Many will say photography as an art, still others will argue it’s a skill trade and not art — personally, professional photography is a genre in the art forms and if anyone disagrees, then I’ll ask one simple question, “Can you create a masterpiece with a pipe wrench?”
Wikipedia states “the word ‘photography’ was created from the Greek roots φωτός (phōtos), genitive of φῶς (phōs), ‘light’ and γραφή (graphé) ‘representation by means of lines’ or ‘drawing,’ together meaning ‘drawing with light.”
I remember when I worked on my Bachelors’ Degree in Communication, I had to take an Art 101 college course at the University of Texas, San Antonio, as part of the core courses to meet minimum graduation requirements. In that art class we were taught the basics of drawing and briefly studied photography. Photography was an entire chapter in our textbook — so if university textbooks recognize photography worthy of inclusion when it comes to art, I’d argue photography is an art form.
Pictures vs. Photographs
While photography is at its all-time high when it comes to popularity thanks to technology, social media and smartphones, the ability to take a photograph isn’t something everyone can do, though anyone can take pictures. The ability to capture a photograph requires comprehension, communication and creativity.
It’s not uncommon for me at a lecture, since my lectures are normally for adults, to distinguish the difference in pictures vs. photographs with the analogy of sex vs. making love. I’ll usually ask the audience, “Is there anyone here who doesn’t like sex?”
I can’t recall ever seeing a hand go up, then I follow with, “We all like sex, even married couples like sex, nothing wrong with that, but how often do you make love?” Making love is like a photograph, it comes with passion and often spontaneity, sex only requires participation and is often planned, like a selfiepicture. Anyone can take pictures even with a disposable camera, but not many people can create photographs.
Capturing the Beauty of Life
Photography is the art of being able to capture the inner- and outer-beauty of life at a specific moment in time. When it comes to photographing people, it’s a marriage of the minds between the photographer and the subject that often leads to the perfect smile, the corners of the lips in harmony with the corners of the eyes.
Objective and Subjective
There are many genres in the field of photography, from fine art to photojournalism, on down to commercial, portraiture, wedding, fashion, etc., and all the genres of photography require two tools to begin the process to create a photograph, a capture and an optical device. What separates the genres of photography is whether the intended result is objective or subjective, though it’s not uncommon to find overlaps between the genres, such as fine art fashion photography.

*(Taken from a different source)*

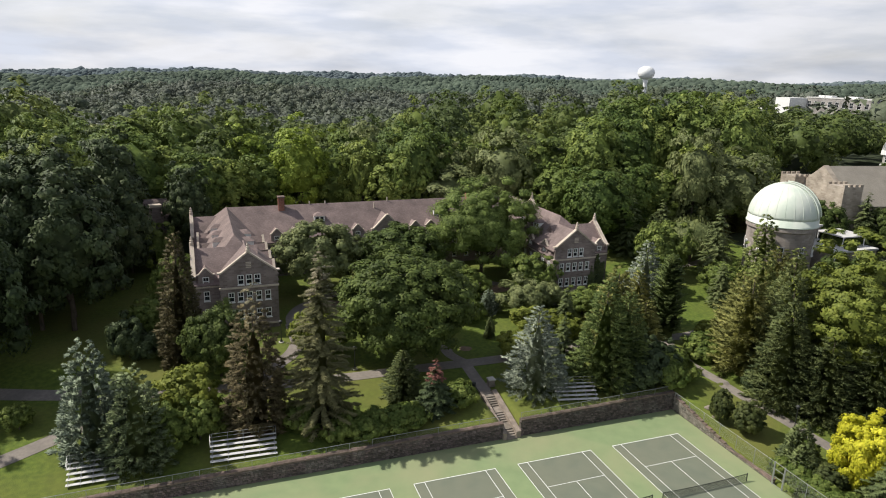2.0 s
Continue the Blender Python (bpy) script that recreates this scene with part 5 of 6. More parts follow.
T_CONE = tree("spruce_tree", tufted_arrays(rg(31), 6.2, 2.5, 0.0, 120, 34, 0.36, 0.55), L_SPRUCE, 5, 0.12, 0, "small dense dark conical spruce", n_limbs=0, seed=31)
T_DARKBUSH = tree("shrub", crown_arrays(rg(32), 2.9, 0.0, 4.6, 70, 70, 0.19, 0.25, ragged=0.2), L_DARK, 2, 0.12, 2, "large dark rounded evergreen shrub", "shrub", seed=32)
T_OLIVEBUSH = tree("small_tree", crown_arrays(rg(33), 4.4, 0.6, 7.0, 80, 70, 0.20, 0.2, top=0.4, ragged=0.3), L_OLIVE, 4, 0.18, 4, "small olive-toned tree in the court", seed=33)
T_BRIGHT = tree("small_tree", crown_arrays(rg(34), 5.0, 0.8, 13, 100, 70, 0.23, 0.2, ragged=0.25), L_BRIGHT, 6, 0.22, 4, "bright green upright tree before the observatory", seed=34)
T_DARKBROWN = tree("spruce_tree", tufted_arrays(rg(37), 18.2, 3.9, 0.4, 440, 54, 0.36, 0.55, 0.26, tuft=0.85, hang=0.5, reach=0.9, slim=0.36), L_DARKBROWN, 17, 0.3, 0, "dark brownish spruce close to the hall", n_limbs=0, seed=37)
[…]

Objective photography is based on capturing reality at the exact moment a photographer sees it, like on spot news in photojournalism, whereas subjective photography is normally based on a concept or artist’s vision where reality is altered or reconstructed to the artist’s photographic style, like an environmental portrait or even a glamour photograph.
It’s Not About the Gear
While there are specific types of photographic gear certain photographers need, for example in forensic or underwater photography, photography in general is not about the gear, it’s about the photographer’s ability to see the light, imagine the result, and execute the capture to confirm it.
A photographer must see light, and great photographers can actually feel the qualities of light, plus photography is about the powers of observation to know what to see, how to see it, and how to capture it with precision at a given moment. Photography as an art is about creating photographs, not taking just taking pictures, anyone can do and selfies are the popular proof of pictures today.